Night-Sky Cooling Systems
“How can we use the nighttime chill to cool a building?”
Traditional HVAC systems have brought wonders to human civilization, but sometimes as engineers we would like to reinvent the wheel. To begin, everyone knows that the nighttime has its own coolness. So what if we were to take advantage of this by applying a liquid coating to the roof of a building, let the night chill cool it down, funnel it through gutters to a thermal storage, and then use it through the day? Well, this is the fundamental idea behind Night-Sky Cooling Systems. This method offers a low infrastructure low-cost, and low-energy alternative to traditional HVAC systems. That being said, Night-Sky Cooling Systems also consume large amounts of water and are heavily dependent on a cool night sky to keep them running.
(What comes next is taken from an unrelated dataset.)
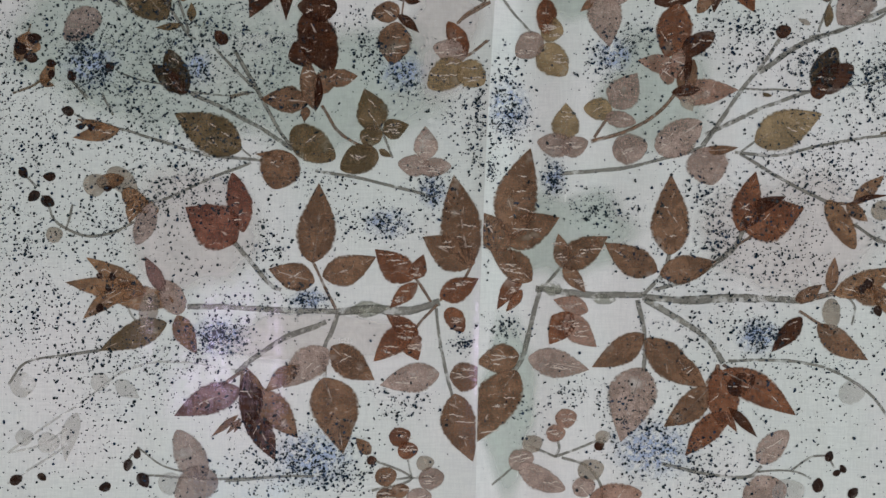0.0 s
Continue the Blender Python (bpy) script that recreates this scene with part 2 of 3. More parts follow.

“How can we transform rotary motion into linear motion?”
Generating rotary motion from something like an engine can be very simple. However, what if want to have periodic linear motion? Well, let’s use our engineering mindset to figure this out. What if, we were to make a simple linkage that would allow for a connection between rotary and linear motion? Well, this machine is known as a cam and can be found in all sorts of devices, one of the most famous being the internal combustion engine.
“How can we keep a building’s air fresh?”
Buildings are great for enclosing an interior space. However, if there is no contact with the outside, then the air inside will become trapped and polluted. So how can we make sure that fresh air is continually supplied without overcooling the building? Well, we can use something known as ventilation, that allows some air to pass in and some to pass out, creating a continuous cycling of air. Ventilation is a fundamental part of the built environment and has become of the most important standards.
“How can we calculate the efficiency of a heat engine?”
Heat Engines are one of the most widely used technologies today, being used in applications from automobiles to trains. However, our purchase of any model will be guided by the efficiency we want. So how can we measure this quantity? Well, we know that a heat engine works by taking in and putting out heat. And we also know that because of the second law of thermodynamics, some of this input heat will be converted to useful work. So what if we were to simply take the ratio of the output work and input heat (w_out/q_in) and use this as a quantifier? Well, this value is known as the Thermal Efficiency and is one of the most vital concepts of thermodynamics.
Building Automation Systems
“How can we make an intelligent building?”
With the advent of the internet of things, automation has become a very trendy topic. Due to its generalized nature, it can be applied to almost anything. And buildings are no exception. Building Automation Systems are computerized networks that take input from temperature, pressure, and humidity sensors to actualize adjust internal settings in the building,. This includes adjusting the HVAC setpoints and air handler settings. Building Automation Systems are often referred to as smart buildings and can pave the way to the future in energy efficiency.
Direct Digital Control
“How can we control a building automation system?”
Building components can consume quite a bit of energy. However, this energy usage can be mitigated greatly if devices were able to obtain data from the surrounding environment and communicate it to one another. This IoT-like technique is known as Direct Digital Control, and can be a great investment by increasing productivity while lowering utility costs, occupant complaints, and maintenance fees.
“How can we remove fine particles from a gas without contact?”
When a gas is being transported for use, it often has many fine particles (such as dust and smoke) attached, which can induce health issues. Traditional methods of removing these particles involve using physical barriers to filter out all particles. However, this has the effect of disrupting the flow of the gas. So how can we use our engineering mindset to solve this problem? Well, we know that from fundamental physics that there are two types of forces (contact and distance). And we also know that the latter can be caused by either gravitation, electrical, or nuclear interactions. And these fine particles in the gas are susceptible to become polarized and become at the whim of electromagnetic interaction. So what if we were to simply implement electromagnetic plates perpendicular to the flow of a gas, and suck up all of the fine particles while keeping the gas itself intact? Well, this is the fundamental idea behind Electrostatic Precipitators and are used in industries all around the world.